Well, I can understand and even agree with that. I don't view it as a manifesto of "private ownership" per se. I see it as a tool to understand the interaction between public and private ownership, and how human nature left to its own devices is ineffective. (There's also a decent argument in there as to why common sense is utter bullshit too, but I'd be stretching things.)
There's the rub. I've always had a soft spot for originalists on the supreme court because I didn't think it made much sense for unelected judges to legislate from the bench, and originalism provided a fine (but often specious) method for maneuvering around the pitfalls of too strong a judiciary. That is to say, I didn't like the idea of the constitution being molded by progressively minded judges (no matter how much I agreed with them) because a hack like Alito could always come along and fuck it up. So I get you. You want to institute a government where its institutions allow for all sides to be heard, all viewpoints to be considered, and there's no tyranny of the majority, etc.
Yet, re that social contract you talked about earlier, that's still there. And there are those who break the social contract: citizens and rulers alike. And when they break that contract egregiously enough, even if not everyone agrees the contract's been broken, then force is necessary. Where is the line? No idea. But it's there.

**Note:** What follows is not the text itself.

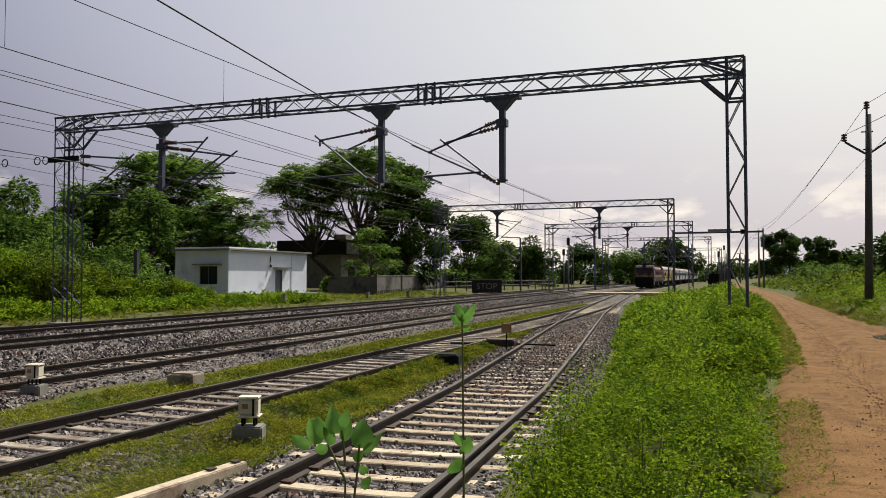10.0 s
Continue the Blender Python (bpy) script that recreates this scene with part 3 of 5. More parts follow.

Sure is, don't disagree. But you really hit the nail on the head. Not only do I want to minimize the "tyranny of the majority", I don't trust it, and I don't have faith in it. I fear it, actually. There's no justification in numbers, and that has been proven over and over and over and over. Doubly insidious when we pull in meaningless sops like "we're on the right side of history!" At that point, we're only steps away from being told we have a "moral obligation" and we're back where we started 300 words or so ago. I want us to be great humans. I want us to be compassionate, to be kind, and to, as i like to put it, tend our own garden. I just don't want government, which can so easily fall into the hands of people like Donald Trump or Hillary Clinton, to be the arbiter of that.